Thousands gathered in St. Peter's Square today as Mother Teresa joined the ranks of other Catholic Saints -- just 19 years after her death. Normally, the process takes decades, sometimes even centuries.
Some critics are saying the Church expedited her sainthood because of her reputation and fame. Known as the "Saint of the Gutters," the Roman Catholic nun devoted her life to helping the poor.
No grandiose celebrations like that here in Tucson, but Catholics still marked the day in prayer. Some people told KGUN 9's Max Darrow that it's a day they'll never forget -- like Grace Silva.

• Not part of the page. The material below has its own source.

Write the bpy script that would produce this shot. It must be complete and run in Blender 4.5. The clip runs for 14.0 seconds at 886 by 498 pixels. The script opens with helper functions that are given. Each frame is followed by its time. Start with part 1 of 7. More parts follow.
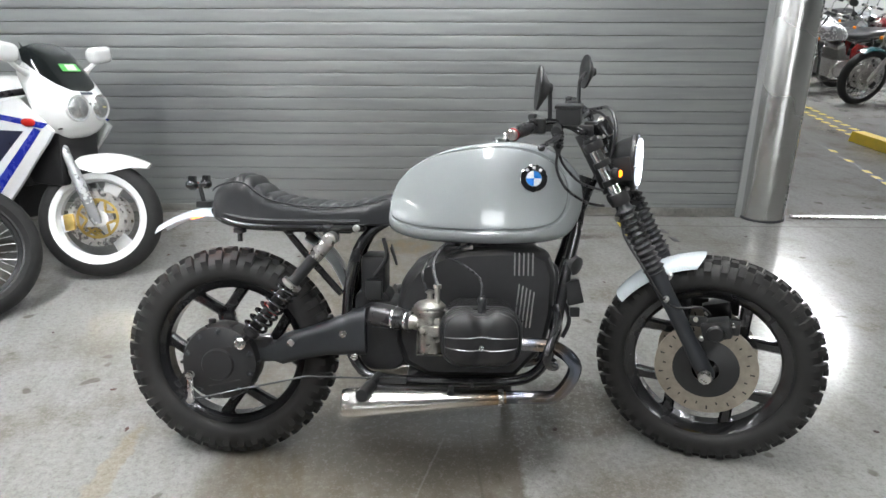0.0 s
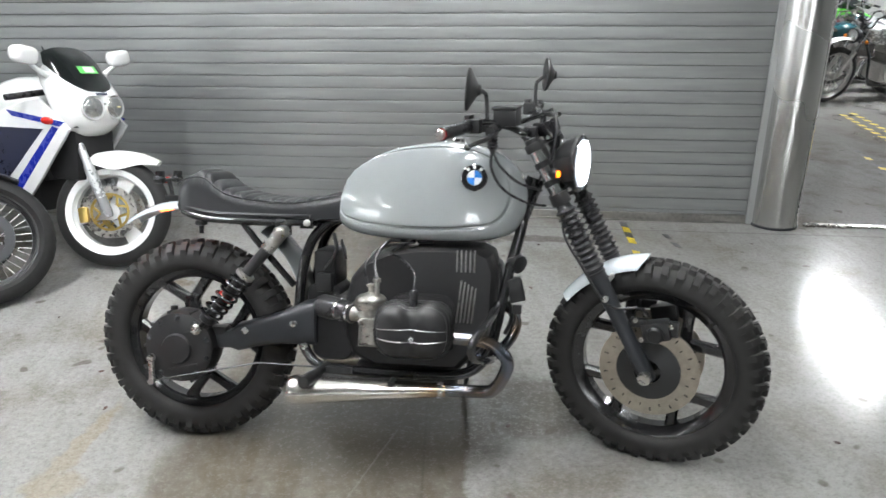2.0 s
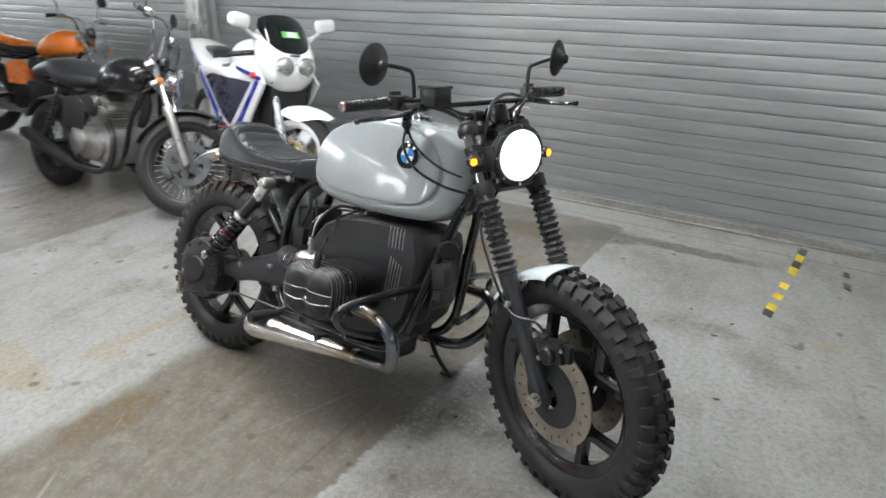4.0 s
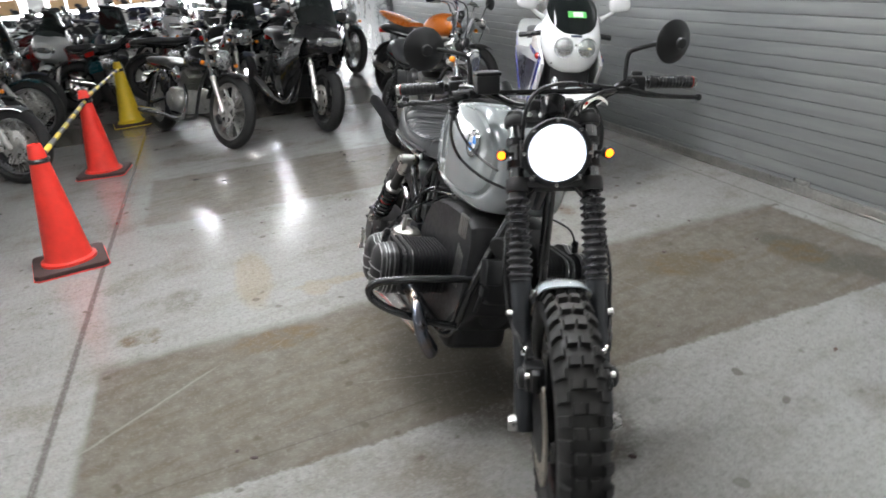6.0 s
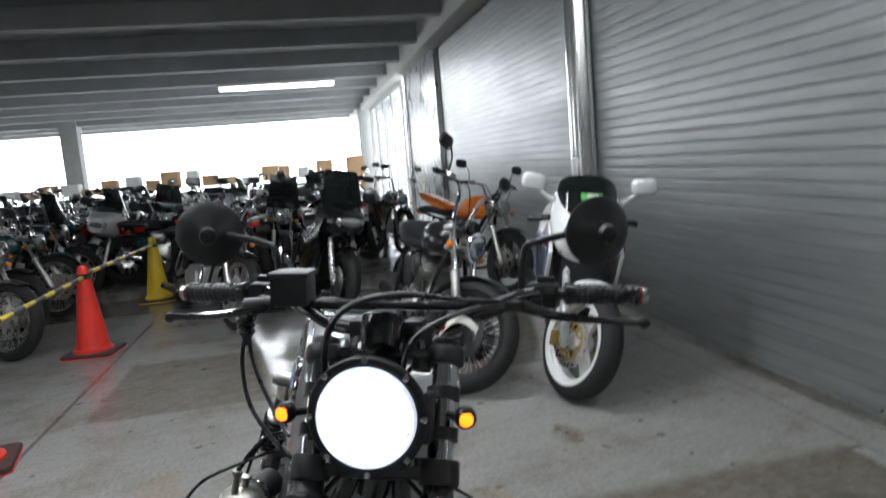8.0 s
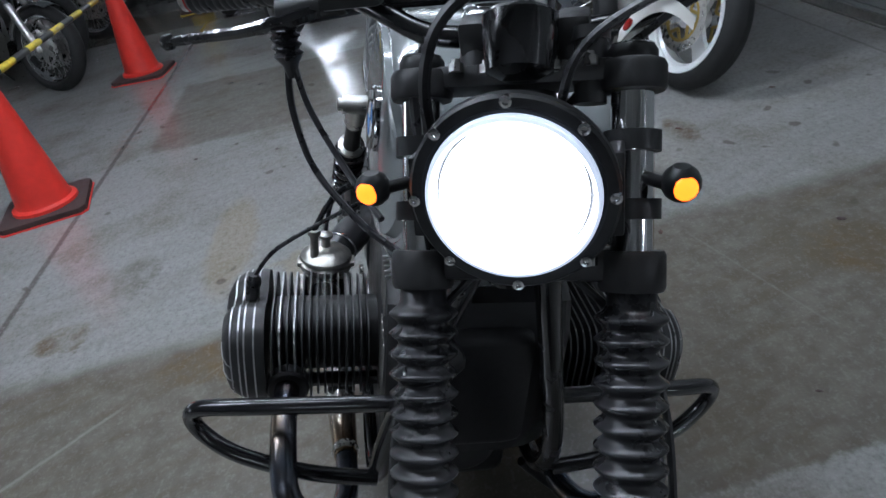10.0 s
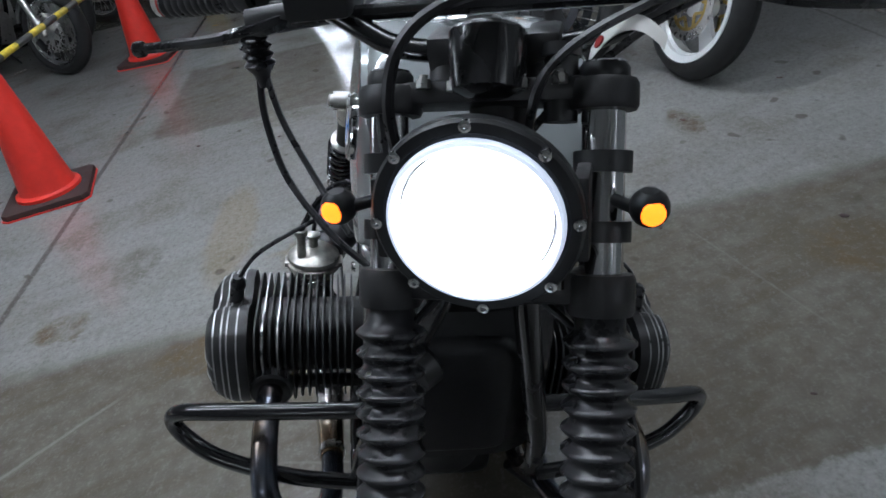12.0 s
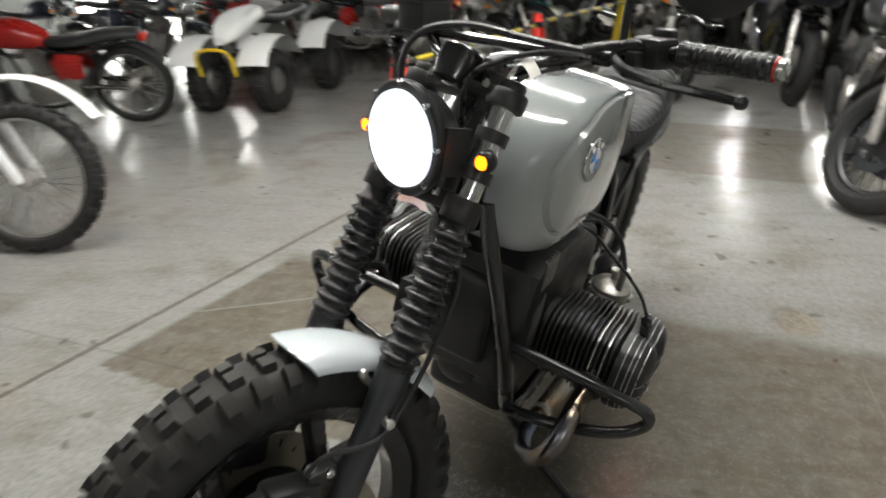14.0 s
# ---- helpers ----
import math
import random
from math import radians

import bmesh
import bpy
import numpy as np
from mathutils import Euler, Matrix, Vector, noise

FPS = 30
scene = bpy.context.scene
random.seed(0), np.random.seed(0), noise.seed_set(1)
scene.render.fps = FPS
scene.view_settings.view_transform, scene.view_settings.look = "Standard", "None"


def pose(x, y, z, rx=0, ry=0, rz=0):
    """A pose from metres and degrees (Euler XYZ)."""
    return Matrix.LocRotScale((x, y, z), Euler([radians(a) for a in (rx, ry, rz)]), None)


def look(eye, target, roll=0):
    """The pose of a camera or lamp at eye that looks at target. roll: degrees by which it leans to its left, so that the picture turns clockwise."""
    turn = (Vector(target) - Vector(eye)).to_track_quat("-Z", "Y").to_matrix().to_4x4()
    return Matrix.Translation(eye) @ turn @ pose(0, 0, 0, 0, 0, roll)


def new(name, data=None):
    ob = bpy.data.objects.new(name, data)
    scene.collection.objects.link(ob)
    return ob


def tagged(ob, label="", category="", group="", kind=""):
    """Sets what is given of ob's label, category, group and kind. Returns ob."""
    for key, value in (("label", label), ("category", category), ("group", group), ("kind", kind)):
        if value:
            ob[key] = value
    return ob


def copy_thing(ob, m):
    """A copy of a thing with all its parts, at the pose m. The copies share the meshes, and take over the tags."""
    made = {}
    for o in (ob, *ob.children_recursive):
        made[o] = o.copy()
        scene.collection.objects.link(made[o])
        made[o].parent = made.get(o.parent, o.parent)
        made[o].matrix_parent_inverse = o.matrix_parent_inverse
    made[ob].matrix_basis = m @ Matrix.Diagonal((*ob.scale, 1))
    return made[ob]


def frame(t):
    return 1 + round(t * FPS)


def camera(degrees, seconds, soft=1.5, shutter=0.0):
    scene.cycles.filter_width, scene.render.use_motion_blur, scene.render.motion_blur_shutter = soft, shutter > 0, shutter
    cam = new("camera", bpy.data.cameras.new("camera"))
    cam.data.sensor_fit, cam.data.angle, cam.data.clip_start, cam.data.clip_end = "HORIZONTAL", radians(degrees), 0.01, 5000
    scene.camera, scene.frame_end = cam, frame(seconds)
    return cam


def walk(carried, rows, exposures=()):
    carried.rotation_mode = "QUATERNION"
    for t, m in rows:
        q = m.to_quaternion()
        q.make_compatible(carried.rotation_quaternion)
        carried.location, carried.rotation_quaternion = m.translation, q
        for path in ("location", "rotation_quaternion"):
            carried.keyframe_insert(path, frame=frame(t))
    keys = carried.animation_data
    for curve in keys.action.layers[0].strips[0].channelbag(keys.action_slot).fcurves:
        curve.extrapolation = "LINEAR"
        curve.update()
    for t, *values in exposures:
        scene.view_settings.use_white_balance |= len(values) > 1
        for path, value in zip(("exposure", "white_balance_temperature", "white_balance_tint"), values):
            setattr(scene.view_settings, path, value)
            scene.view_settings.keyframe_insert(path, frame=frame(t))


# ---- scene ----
cam = camera(64.9, 14.0, shutter=0.5)
PATH = [
    (0, (0.668, -1.892, 1.475), (0.615, -0.034, 0.739), 0.0),
    (0.5, (0.655, -1.889, 1.478), (0.626, -0.037, 0.724), 0.5),
    (1, (0.641, -1.896, 1.476), (0.643, -0.048, 0.712), 1.1),
    (1.5, (0.73, -1.896, 1.457), (0.691, -0.044, 0.703), 0.2),
    (2, (1.017, -1.939, 1.476), (0.799, -0.087, 0.751), -0.5),
    (2.2, (1.116, -1.926, 1.492), (0.866, -0.081, 0.761), -0.5),
    (4.3, (2.291, -1.374, 1.447), (1.063, 0.002, 0.671), -2.3),
    (4.5, (2.369, -1.293, 1.445), (1.063, 0.003, 0.662), -3.5),
    (5, (2.645, -1.078, 1.449), (1.090, -0.093, 0.667), -5.0),
    (5.5, (2.764, -0.866, 1.437), (1.115, -0.034, 0.669), -5.4),
    (6, (2.736, -0.596, 1.408), (0.963, -0.068, 0.650), -5.4),
    (6.5, (2.767, -0.317, 1.376), (0.959, 0.28, 0.764), 2.5),
    (7, (2.634, -0.147, 1.329), (0.78, 0.381, 0.797), 9.9),
    (7.5, (2.365, -0.047, 1.32), (0.413, 0.271, 1.022), 9.1),
    (8, (2.148, 0.13, 1.292), (0.199, 0.503, 1.04), -4.6),
    (8.5, (1.992, 0.091, 1.255), (0.069, 0.3, 0.745), -6.9),
    (9, (1.794, 0.086, 1.213), (-0.03, 0.221, 0.403), -10.0),
    (11.5, (1.67, 0.141, 1.224), (0.004, 0.161, 0.117), -12.4),
    (12, (1.675, 0.149, 1.229), (-0.011, 0.164, 0.153), -12.3),
    (12.5, (1.659, 0.182, 1.222), (-0.066, 0.157, 0.21), -6.3),
    (12.9, (1.693, 0.255, 1.215), (-0.074, -0.133, 0.361), 0.2),
    (13.2, (1.814, 0.375, 1.187), (0.055, -0.089, 0.355), 0.6),
    (13.4, (1.887, 0.461, 1.184), (0.161, -0.067, 0.323), -0.4),
    (13.6, (1.931, 0.553, 1.181), (0.316, -0.224, 0.293), -2.9),
    (13.8, (1.979, 0.645, 1.182), (0.354, -0.178, 0.354), -3.1),
    (14, (2.045, 0.749, 1.19), (0.461, -0.194, 0.414), -2.9),
]
EXPOSURES = [(0.0, 0.58, 6500, 10), (2.2, 0.64, 6500, 10), (4.5, 0.54, 6450, 10), (5.5, 0.45, 6550, 12), (6.5, 0.3, 6450, 10), (7.0, 0.05, 6450, 10), (7.5, -0.15, 6400, 11), (8.2, -0.35, 6250, 10), (8.6, -0.35, 6050, 10), (9.2, -0.42, 5600, 10),
             (11.5, -0.5, 5800, 10), (12.5, -0.6, 5800, 9), (12.9, -0.9, 5900, 9), (13.2, -0.8, 6300, 10), (13.6, -0.35, 6900, 10), (14.0, 0.35, 7000, 9)]
walk(cam, [(t, look(eye, target, roll)) for t, eye, target, roll in PATH], EXPOSURES)

import functools

# ---- light ----
world = bpy.data.worlds.new("world")
scene.world = world
world.use_nodes = True
wn = world.node_tree.nodes
sky = wn.new("ShaderNodeTexSky")
sky.sky_type, sky.sun_disc = "NISHITA", False
sky.sun_elevation, sky.sun_rotation = radians(50), radians(200)
world.node_tree.links.new(sky.outputs["Color"], wn["Background"].inputs["Color"])
wn["Background"].inputs["Strength"].default_value = 0.1


# ---- materials ----
class Nodes:
    """A short way to write node trees."""

    def __init__(self, name):
        self.mat = bpy.data.materials.new(name)
        self.mat.use_nodes = True
        self.tree = self.mat.node_tree
        self.bsdf = self.tree.nodes["Principled BSDF"]

    def add(self, kind, out=0, settings=(), **values):
        node = self.tree.nodes.new("ShaderNode" + kind)
        for key, value in settings:
            if key == "operation":
                node.operation = value
            elif key == "blend_type":
                node.blend_type = value
            elif key == "data_type":
                node.data_type = value
            elif key == "interpolation_type":
                node.interpolation_type = value
            elif key == "feature":
                node.feature = value
        for key, value in values.items():
            self.put(node.inputs[int(key[1:]) if key[0] == "i" and key[1:].isdigit() else key.replace("_", " ")], value)
        return node.outputs[out]

    def put(self, socket, value):
        if isinstance(value, bpy.types.NodeSocket):
            self.tree.links.new(value, socket)
        else:
            socket.default_value = value

    def math(self, op, a, b=0.0, c=0.0):
        return self.add("Math", 0, [("operation", op)], i0=a, i1=b, i2=c)

    def ramp(self, value, low, high, to_low=0.0, to_high=1.0):
        return self.add("MapRange", 0, [("interpolation_type", "SMOOTHSTEP")], i0=value, i1=low, i2=high, i3=to_low, i4=to_high)

    def mix(self, factor, a, b):
        node = self.tree.nodes.new("ShaderNodeMix")
        node.data_type = "RGBA"
        for n, value in ((0, factor), (6, a), (7, b)):
            self.put(node.inputs[n], value)
        return node.outputs[2]

    def noise(self, place, scale, detail=4.0, rough=0.6):
        return self.add("TexNoise", 0, Vector=place, Scale=scale, Detail=detail, Roughness=rough)

    def bump(self, height, strength, distance):
        self.put(self.bsdf.inputs["Normal"], self.add("Bump", 0, Height=height, Strength=strength, Distance=distance))

    def set(self, **values):
        for key, value in values.items():
            self.put(self.bsdf.inputs[key.replace("_", " ")], value)
        return self.mat


def rgb(r, g, b):
    return (r, g, b, 1.0)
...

"Well it means that God has gifted all of us with a great example of how to live our Christian life of faith," Silva said after mass at the St. Pius X Parish.
Youth Minister Lorena Contreras saw Mother Teresa as one of her biggest role models growing up.
"I look up to her as a mentor and a guide for serving the Catholic Church," Contreras said. "And being humble."
— Max Darrow (@MaxDarrowKGUN) September 5, 2016
But while many Catholics rejoice, some critics are speaking out about how quickly she became a saint -- as well as the legitimacy of her "miracles." In order to become a saint, the Vatican must approve two miracles. One that some critics are pinpointing: her alleged healing of an Indian woman's tumor.
"Even in India hardly anyone believes the miracles to be genuine," Dr. Chatterjee said. "The doctors made statements to the effect there was no miracle."
But despite what critics say, Contreras believes in Saint Teresa.
"I think if I would have ever met her, I have no doubt that everything that she did was completely true," the youth minister said. "And I do believe in her miracles and I do believe that she was able to change and save lives."